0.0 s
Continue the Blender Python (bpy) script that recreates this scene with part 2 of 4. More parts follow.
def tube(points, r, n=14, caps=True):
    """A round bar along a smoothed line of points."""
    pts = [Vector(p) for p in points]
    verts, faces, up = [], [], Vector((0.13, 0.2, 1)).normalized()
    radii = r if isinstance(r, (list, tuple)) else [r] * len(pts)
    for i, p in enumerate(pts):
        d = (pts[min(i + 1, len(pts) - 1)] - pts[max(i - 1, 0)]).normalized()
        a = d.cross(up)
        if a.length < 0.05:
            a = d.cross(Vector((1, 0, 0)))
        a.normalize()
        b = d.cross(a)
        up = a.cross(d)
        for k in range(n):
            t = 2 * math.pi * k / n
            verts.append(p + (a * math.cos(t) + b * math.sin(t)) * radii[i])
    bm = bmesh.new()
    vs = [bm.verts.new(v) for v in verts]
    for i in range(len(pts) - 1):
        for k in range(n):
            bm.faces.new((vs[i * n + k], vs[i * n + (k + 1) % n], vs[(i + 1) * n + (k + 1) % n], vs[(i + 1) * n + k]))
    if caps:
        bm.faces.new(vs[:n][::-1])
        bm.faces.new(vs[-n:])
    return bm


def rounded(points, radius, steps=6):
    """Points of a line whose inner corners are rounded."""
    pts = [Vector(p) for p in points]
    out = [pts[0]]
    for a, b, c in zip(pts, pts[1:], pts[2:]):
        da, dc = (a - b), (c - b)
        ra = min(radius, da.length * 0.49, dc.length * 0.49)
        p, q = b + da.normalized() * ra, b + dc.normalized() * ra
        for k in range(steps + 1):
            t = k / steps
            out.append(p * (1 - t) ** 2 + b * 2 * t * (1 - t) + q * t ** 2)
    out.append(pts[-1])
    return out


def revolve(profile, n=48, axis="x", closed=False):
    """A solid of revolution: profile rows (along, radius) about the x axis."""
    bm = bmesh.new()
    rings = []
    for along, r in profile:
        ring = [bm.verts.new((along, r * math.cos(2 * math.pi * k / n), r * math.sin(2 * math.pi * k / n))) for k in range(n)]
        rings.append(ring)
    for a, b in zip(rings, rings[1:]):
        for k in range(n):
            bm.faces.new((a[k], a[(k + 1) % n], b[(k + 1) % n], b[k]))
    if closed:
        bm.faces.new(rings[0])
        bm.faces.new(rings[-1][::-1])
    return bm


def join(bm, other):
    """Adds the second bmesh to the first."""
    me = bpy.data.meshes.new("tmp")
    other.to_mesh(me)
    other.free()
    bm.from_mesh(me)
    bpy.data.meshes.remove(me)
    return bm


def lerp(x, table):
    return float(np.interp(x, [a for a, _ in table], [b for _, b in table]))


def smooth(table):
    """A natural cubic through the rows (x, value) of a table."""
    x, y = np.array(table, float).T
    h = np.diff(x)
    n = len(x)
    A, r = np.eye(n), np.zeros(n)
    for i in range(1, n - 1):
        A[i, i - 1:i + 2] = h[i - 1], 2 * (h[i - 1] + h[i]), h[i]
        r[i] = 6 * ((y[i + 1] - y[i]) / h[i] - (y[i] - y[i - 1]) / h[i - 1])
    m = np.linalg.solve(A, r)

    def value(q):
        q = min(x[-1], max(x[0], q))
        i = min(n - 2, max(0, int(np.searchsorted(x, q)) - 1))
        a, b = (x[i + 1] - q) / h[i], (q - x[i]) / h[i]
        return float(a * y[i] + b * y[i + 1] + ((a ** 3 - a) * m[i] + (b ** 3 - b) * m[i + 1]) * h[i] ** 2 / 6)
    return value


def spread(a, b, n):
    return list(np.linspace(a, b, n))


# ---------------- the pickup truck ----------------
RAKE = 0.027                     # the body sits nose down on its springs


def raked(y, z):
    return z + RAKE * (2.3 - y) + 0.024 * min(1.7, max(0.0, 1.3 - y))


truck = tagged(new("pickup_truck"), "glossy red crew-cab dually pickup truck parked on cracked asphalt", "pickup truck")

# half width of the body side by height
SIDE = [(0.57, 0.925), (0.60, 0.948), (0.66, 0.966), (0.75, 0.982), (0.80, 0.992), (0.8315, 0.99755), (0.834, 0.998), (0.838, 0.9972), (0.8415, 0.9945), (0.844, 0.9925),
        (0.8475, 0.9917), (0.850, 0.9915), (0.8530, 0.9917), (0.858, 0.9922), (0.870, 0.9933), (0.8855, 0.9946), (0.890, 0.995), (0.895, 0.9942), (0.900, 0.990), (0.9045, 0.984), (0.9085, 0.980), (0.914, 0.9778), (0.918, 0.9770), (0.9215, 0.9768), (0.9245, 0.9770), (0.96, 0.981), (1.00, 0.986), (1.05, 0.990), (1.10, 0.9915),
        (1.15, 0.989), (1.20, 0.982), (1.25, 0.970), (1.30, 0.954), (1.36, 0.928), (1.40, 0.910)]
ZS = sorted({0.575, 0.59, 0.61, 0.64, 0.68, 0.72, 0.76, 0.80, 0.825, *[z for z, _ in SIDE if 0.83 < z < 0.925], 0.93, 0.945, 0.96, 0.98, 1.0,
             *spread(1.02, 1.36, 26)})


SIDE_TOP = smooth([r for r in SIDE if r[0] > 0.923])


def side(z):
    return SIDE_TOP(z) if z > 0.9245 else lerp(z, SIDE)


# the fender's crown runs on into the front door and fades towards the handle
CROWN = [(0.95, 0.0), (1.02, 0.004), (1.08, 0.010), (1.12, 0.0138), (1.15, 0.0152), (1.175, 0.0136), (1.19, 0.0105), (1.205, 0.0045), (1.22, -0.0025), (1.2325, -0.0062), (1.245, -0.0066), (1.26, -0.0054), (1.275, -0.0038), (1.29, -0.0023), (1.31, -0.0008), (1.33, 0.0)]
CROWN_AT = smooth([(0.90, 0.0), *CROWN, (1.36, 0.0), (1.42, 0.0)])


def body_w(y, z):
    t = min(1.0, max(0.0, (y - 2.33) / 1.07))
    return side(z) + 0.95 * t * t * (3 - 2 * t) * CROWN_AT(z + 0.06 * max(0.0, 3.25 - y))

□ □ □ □

The request
Retype the listing exactly, in full.

Task result
0.0 s
Continue the Blender Python (bpy) script that recreates this scene with part 2 of 4. More parts follow.
def tube(points, r, n=14, caps=True):
    """A round bar along a smoothed line of points."""
    pts = [Vector(p) for p in points]
    verts, faces, up = [], [], Vector((0.13, 0.2, 1)).normalized()
    radii = r if isinstance(r, (list, tuple)) else [r] * len(pts)
    for i, p in enumerate(pts):
        d = (pts[min(i + 1, len(pts) - 1)] - pts[max(i - 1, 0)]).normalized()
        a = d.cross(up)
        if a.length < 0.05:
            a = d.cross(Vector((1, 0, 0)))
        a.normalize()
        b = d.cross(a)
        up = a.cross(d)
        for k in range(n):
            t = 2 * math.pi * k / n
            verts.append(p + (a * math.cos(t) + b * math.sin(t)) * radii[i])
    bm = bmesh.new()
    vs = [bm.verts.new(v) for v in verts]
    for i in range(len(pts) - 1):
        for k in range(n):
            bm.faces.new((vs[i * n + k], vs[i * n + (k + 1) % n], vs[(i + 1) * n + (k + 1) % n], vs[(i + 1) * n + k]))
    if caps:
        bm.faces.new(vs[:n][::-1])
        bm.faces.new(vs[-n:])
    return bm


def rounded(points, radius, steps=6):
    """Points of a line whose inner corners are rounded."""
    pts = [Vector(p) for p in points]
    out = [pts[0]]
    for a, b, c in zip(pts, pts[1:], pts[2:]):
        da, dc = (a - b), (c - b)
        ra = min(radius, da.length * 0.49, dc.length * 0.49)
        p, q = b + da.normalized() * ra, b + dc.normalized() * ra
        for k in range(steps + 1):
            t = k / steps
            out.append(p * (1 - t) ** 2 + b * 2 * t * (1 - t) + q * t ** 2)
    out.append(pts[-1])
    return out


def revolve(profile, n=48, axis="x", closed=False):
    """A solid of revolution: profile rows (along, radius) about the x axis."""
    bm = bmesh.new()
    rings = []
    for along, r in profile:
        ring = [bm.verts.new((along, r * math.cos(2 * math.pi * k / n), r * math.sin(2 * math.pi * k / n))) for k in range(n)]
        rings.append(ring)
    for a, b in zip(rings, rings[1:]):
        for k in range(n):
            bm.faces.new((a[k], a[(k + 1) % n], b[(k + 1) % n], b[k]))
    if closed:
        bm.faces.new(rings[0])
        bm.faces.new(rings[-1][::-1])
    return bm


def join(bm, other):
    """Adds the second bmesh to the first."""
    me = bpy.data.meshes.new("tmp")
    other.to_mesh(me)
    other.free()
    bm.from_mesh(me)
    bpy.data.meshes.remove(me)
    return bm


def lerp(x, table):
    return float(np.interp(x, [a for a, _ in table], [b for _, b in table]))


def smooth(table):
    """A natural cubic through the rows (x, value) of a table."""
    x, y = np.array(table, float).T
    h = np.diff(x)
    n = len(x)
    A, r = np.eye(n), np.zeros(n)
    for i in range(1, n - 1):
        A[i, i - 1:i + 2] = h[i - 1], 2 * (h[i - 1] + h[i]), h[i]
        r[i] = 6 * ((y[i + 1] - y[i]) / h[i] - (y[i] - y[i - 1]) / h[i - 1])
    m = np.linalg.solve(A, r)

    def value(q):
        q = min(x[-1], max(x[0], q))
        i = min(n - 2, max(0, int(np.searchsorted(x, q)) - 1))
        a, b = (x[i + 1] - q) / h[i], (q - x[i]) / h[i]
        return float(a * y[i] + b * y[i + 1] + ((a ** 3 - a) * m[i] + (b ** 3 - b) * m[i + 1]) * h[i] ** 2 / 6)
    return value


def spread(a, b, n):
    return list(np.linspace(a, b, n))


# ---------------- the pickup truck ----------------
RAKE = 0.027                     # the body sits nose down on its springs


def raked(y, z):
    return z + RAKE * (2.3 - y) + 0.024 * min(1.7, max(0.0, 1.3 - y))


truck = tagged(new("pickup_truck"), "glossy red crew-cab dually pickup truck parked on cracked asphalt", "pickup truck")

# half width of the body side by height
SIDE = [(0.57, 0.925), (0.60, 0.948), (0.66, 0.966), (0.75, 0.982), (0.80, 0.992), (0.8315, 0.99755), (0.834, 0.998), (0.838, 0.9972), (0.8415, 0.9945), (0.844, 0.9925),
        (0.8475, 0.9917), (0.850, 0.9915), (0.8530, 0.9917), (0.858, 0.9922), (0.870, 0.9933), (0.8855, 0.9946), (0.890, 0.995), (0.895, 0.9942), (0.900, 0.990), (0.9045, 0.984), (0.9085, 0.980), (0.914, 0.9778), (0.918, 0.9770), (0.9215, 0.9768), (0.9245, 0.9770), (0.96, 0.981), (1.00, 0.986), (1.05, 0.990), (1.10, 0.9915),
        (1.15, 0.989), (1.20, 0.982), (1.25, 0.970), (1.30, 0.954), (1.36, 0.928), (1.40, 0.910)]
ZS = sorted({0.575, 0.59, 0.61, 0.64, 0.68, 0.72, 0.76, 0.80, 0.825, *[z for z, _ in SIDE if 0.83 < z < 0.925], 0.93, 0.945, 0.96, 0.98, 1.0,
             *spread(1.02, 1.36, 26)})


SIDE_TOP = smooth([r for r in SIDE if r[0] > 0.923])


def side(z):
    return SIDE_TOP(z) if z > 0.9245 else lerp(z, SIDE)


# the fender's crown runs on into the front door and fades towards the handle
CROWN = [(0.95, 0.0), (1.02, 0.004), (1.08, 0.010), (1.12, 0.0138), (1.15, 0.0152), (1.175, 0.0136), (1.19, 0.0105), (1.205, 0.0045), (1.22, -0.0025), (1.2325, -0.0062), (1.245, -0.0066), (1.26, -0.0054), (1.275, -0.0038), (1.29, -0.0023), (1.31, -0.0008), (1.33, 0.0)]
CROWN_AT = smooth([(0.90, 0.0), *CROWN, (1.36, 0.0), (1.42, 0.0)])


def body_w(y, z):
    t = min(1.0, max(0.0, (y - 2.33) / 1.07))
    return side(z) + 0.95 * t * t * (3 - 2 * t) * CROWN_AT(z + 0.06 * max(0.0, 3.25 - y))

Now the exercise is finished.